I'm stuck as to figuring out why $L_1$={$n^p$ | $p$ = a prime number} is not a regular language but $L_2$={$n^p$ | $p$ = a prime number bounded by some fixed number f} is. I can see that $L_2$ is a finite language so it's a regular language. But I can't seem to find a way to build a finite state machine (that is, draw a transition diagram) that would model this.
Thanks all.
On
Hint: You have given a perfectly good proof that $L_2$ is regular. To show that $L_1$ is not regular, use the Pumping Lemma.
Suppose to the contrary that the language is regular. Since there are arbitrarily large primes, there are integers $a$ and $d\gt 0$ such that all strings of length $a+kd$ are in the language. But the arithmetic sequence $(a+kd)$ contains composite numbers. For pick a $k_0$ such that $a+k_0d \gt 1$. Then $$a+k_0d + (a+k_0d)d=a+(k_0+a+k_0d)d$$ is in our arithmetic sequence. It is divisible by $a+k_0d$ and greater than $a+k_0d$, so is not prime.
On
In order to show that $L_p = \{ a^i : \text{prime}(i) \}$ is not a regular language using the pumping lemma, you must construct a string $w \in L_p$ which cannot be pumped in the manner germane to regular languages. In this case, the goal is to show that pumping some string $w \in L_p$ will generate a string the length of which is composite.
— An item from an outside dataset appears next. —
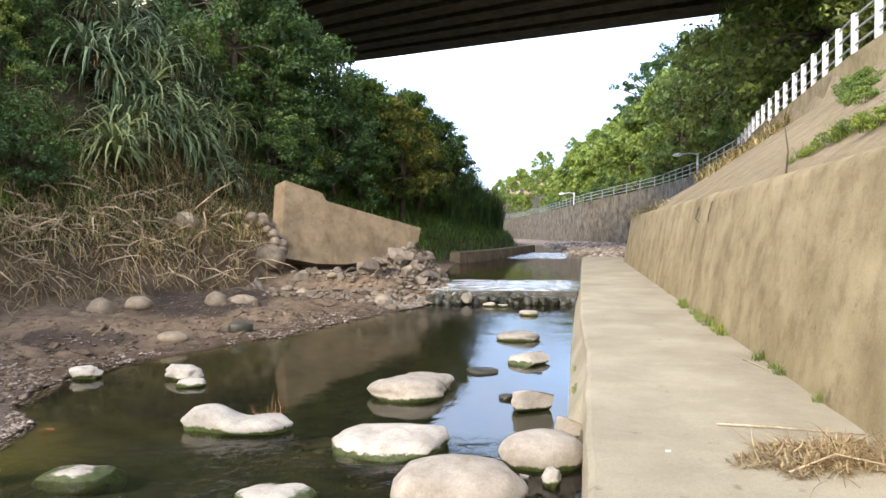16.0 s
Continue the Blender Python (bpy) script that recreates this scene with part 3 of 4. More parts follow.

Here is a relatively simple proof using the pumping lemma.
Suppose that $L_p$ is regular. Since $L_p$ is regular, there exists a $\text{DFA}$ $M$ with $k$ states such that, for every string $z \in L_p$ such that $k \leq \text{len}(z)$, $z$ can be decomposed into substrings $uvw$ such that $\text{len}(uv) \leq k$, $0 < \text{len}(v)$, and $uv^iw \in L_p$ for all $i \geq 0$.
Let $n$ be a prime number. Since $n$ is prime, the string $a^n$ is a member of $L_p$. Since $a^n$ is a member of $L_p$, $a^n$ can be decomposed into substrings $uvw$ satisfying the conditions of the pumping lemma. In particular, $uv^{n + 1}w$ must be a member of $L_p$. However, $\text{len}(uv^{n + 1}w)$ is not prime: $$ \begin{align} \text{len}(uv^{n + 1}w) & = \text{len}(uv^nvw) \\ & = \text{len}(uvw) +\text{len}(v^n) \\ & = n + n\cdot\text{len}(v) \\ & = n(1 + \text{len}(v)) \end{align} $$ Since $n(1 + \text{len}(v))$ is composite, its length is not prime. Therefore, $uv^{n + 1}w$ is not a member of $L_p$, a contradiction. Therefore, $L_p$ is not a regular language.
In order to show that the language of primes bounded by a natural number is regular, you can use the construction demonstrating that every finite language is regular. However, since you already know that every finite language is regular, there is no need to provide the construction.
$L_1=\{ n^p\quad |\quad \text{p=prime number} \}$ is not regular language ,can easily be proved by pumping lemma.
Let $k$ be the pumping lemma constant.
and the string $\alpha \beta \gamma$ as $\epsilon$ , $a^p$ and $\epsilon$ respectively such that $\alpha \beta \gamma \in L_1$ and $|\beta|\geq k$.
So ,if we decompose $\beta$ into $\beta _1(|\beta_1|=r),\beta _2(|\beta_2|=t),\beta _3(|\beta_3|=s)$ such that $|\beta_2| \neq \phi $,$|\beta_2| \leq k$.
Then choose $i=p+1$ ,we will get $|\alpha \beta_1 \beta_2^i\beta_3\gamma|=p(1+t)$ which is a composite.
But if we bound the prime number by $f$ then enumerate all $p<f$ and build a NFA that first guesses the prime then take that many steps to reach the final state.